Chobham is a medium-size village, with a population of about 5000, located in the N.W. corner of Surrey in south-east England. Surrounded by heathland, the village has always been an isolated community. When the railways were developed in the last century, the main lines went north and south of the village, passing through the nearby then smaller villages of Sunningdale and Woking. Thus Chobham has remained largely undeveloped whilst Woking has grown into the large town it is today.

The history of Chobham stretches back to before Domesday, being first recorded in the 7th century, during Saxon times. It has been a relatively prosperous village, especially for its yeoman farmers. During the period of great redevelopment which swept S.E. England in the 16th century, many fine farmhouses were built in Chobham, a large number of which survive today. Consequently, a wealth of beautiful old houses and cottages may be seen whichever road or lane is explored.

Two small rivers flow through the village – the Mill Bourne and the Bourne – towards their confluence about a mile to the east and are flanked by pleasant wide water meadows. Innumerable footpaths, bridleways and curiously named lanes meander through the surrounding countryside. The nearby Chobham and Horsell Commons provide ‘air and exercise’ for both Chobhammers and visitors alike. The wide open heaths have been particularly favoured by horse riders and Chobham has become a well known equestrian centre.

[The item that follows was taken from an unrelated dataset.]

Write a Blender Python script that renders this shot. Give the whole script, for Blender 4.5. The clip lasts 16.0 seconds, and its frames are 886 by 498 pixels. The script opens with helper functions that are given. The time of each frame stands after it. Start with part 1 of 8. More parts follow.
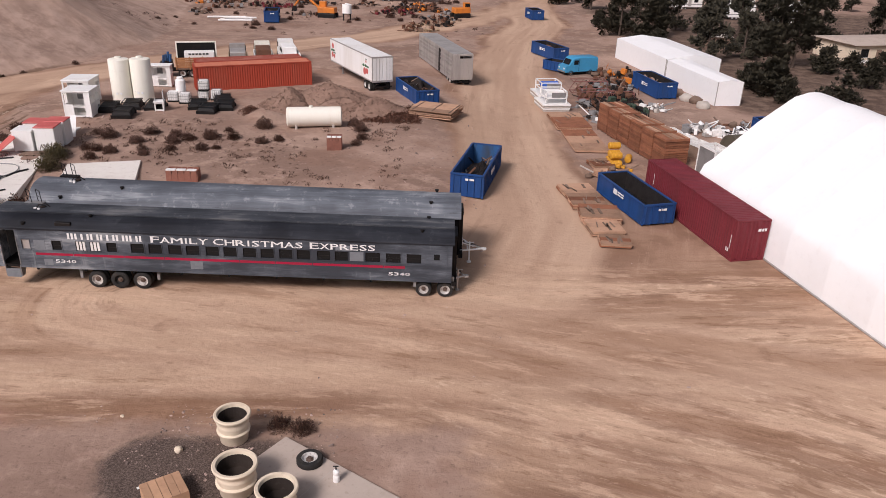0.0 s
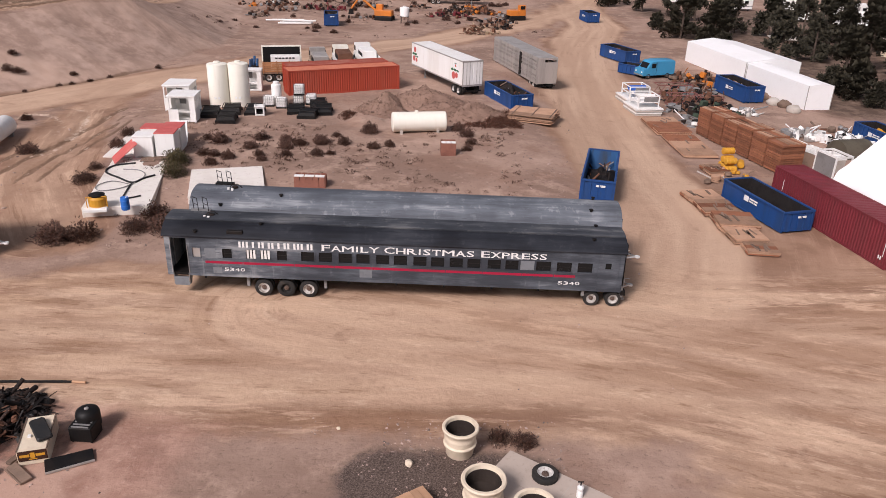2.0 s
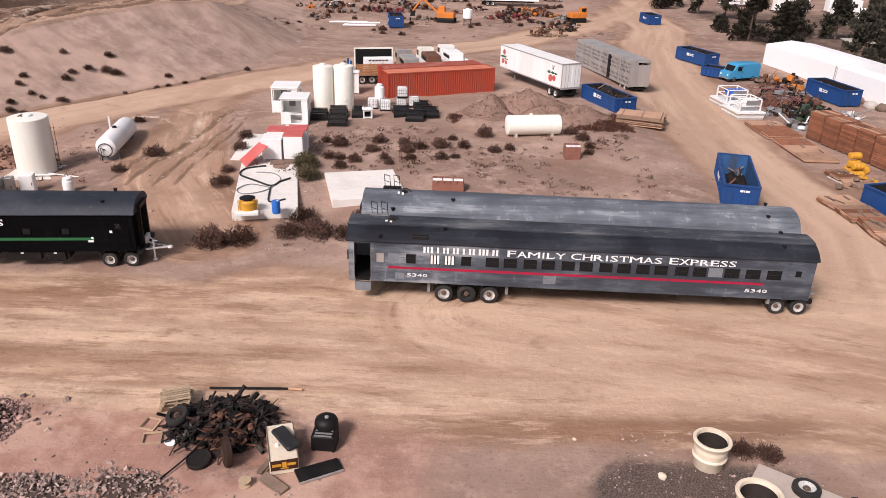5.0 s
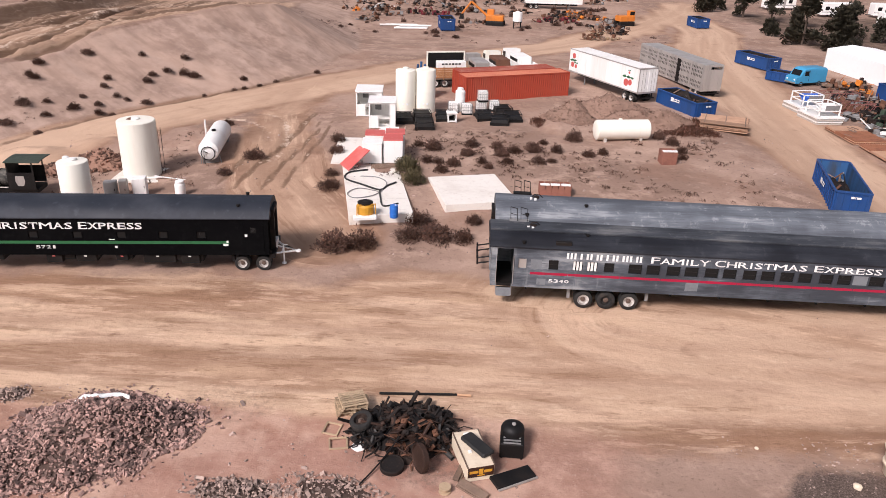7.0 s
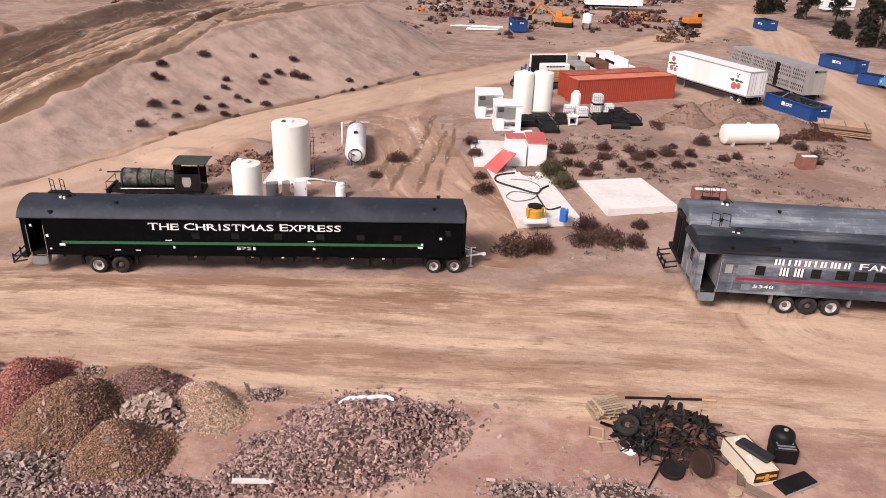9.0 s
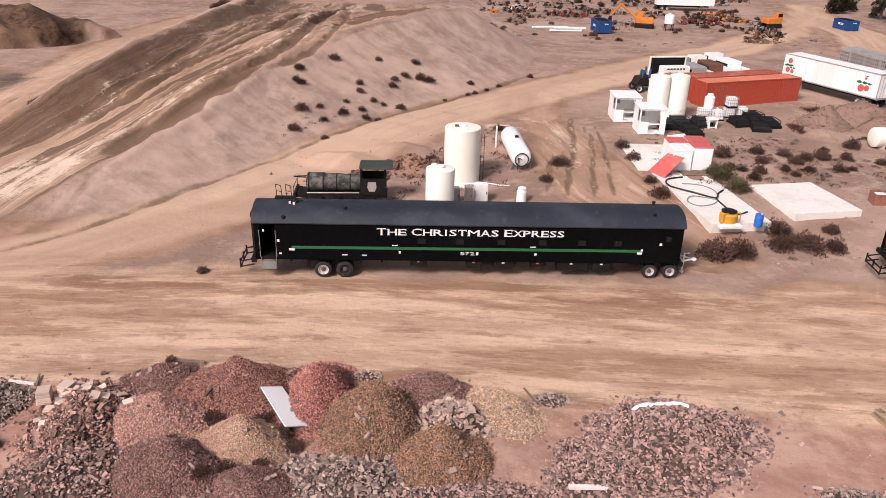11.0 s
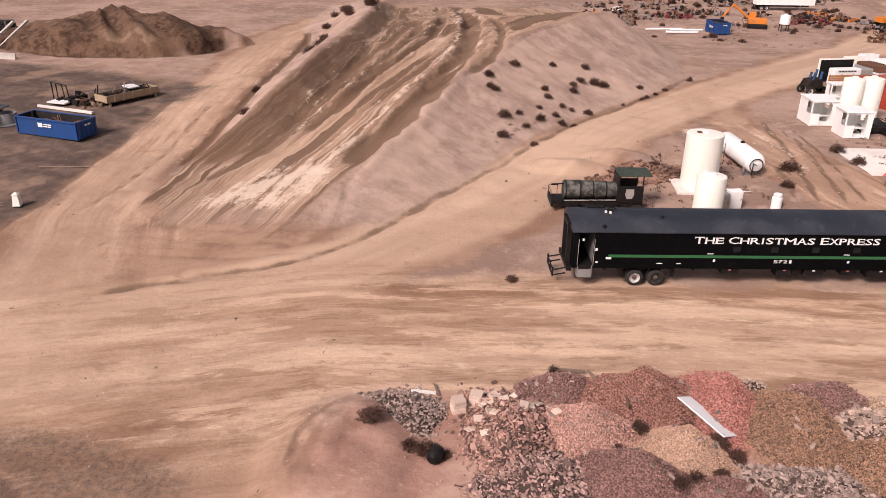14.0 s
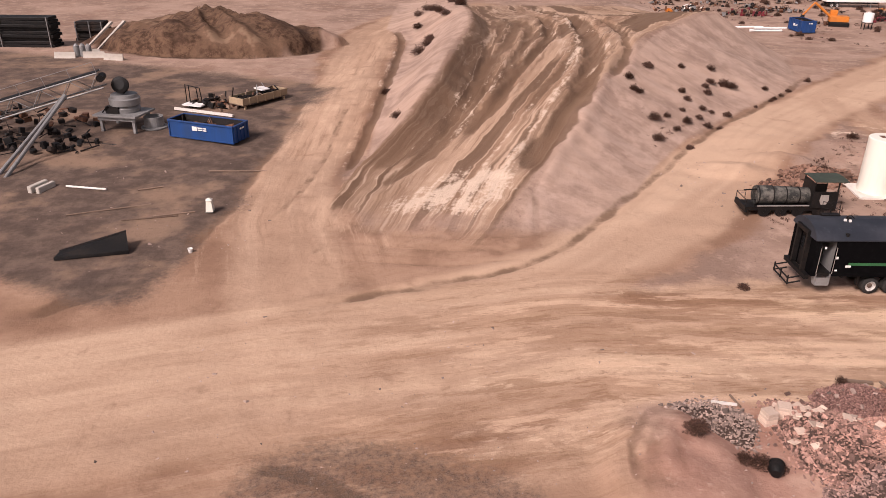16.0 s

Chobham lies within the Metropolitan Green Belt and the village centre has been designated a conservation area. Great efforts have been made to resist ‘modern’ over-development and urban sprawl. Nevertheless, Chobham is under greater pressure than at any time in the past. This corner of Surrey is one of the fastest developing areas in Britain; the construction of the M3 and M25 motorways, the expansion of terminals at Heathrow – all combine to increase the demand for land for industry and housing as well as greatly increasing the traffic that the village is required to bear. Only with continued vigilance on the part of public-spirited Chobhammers will it be possible to retain its unspoilt character for the benefit and pleasure of future generations.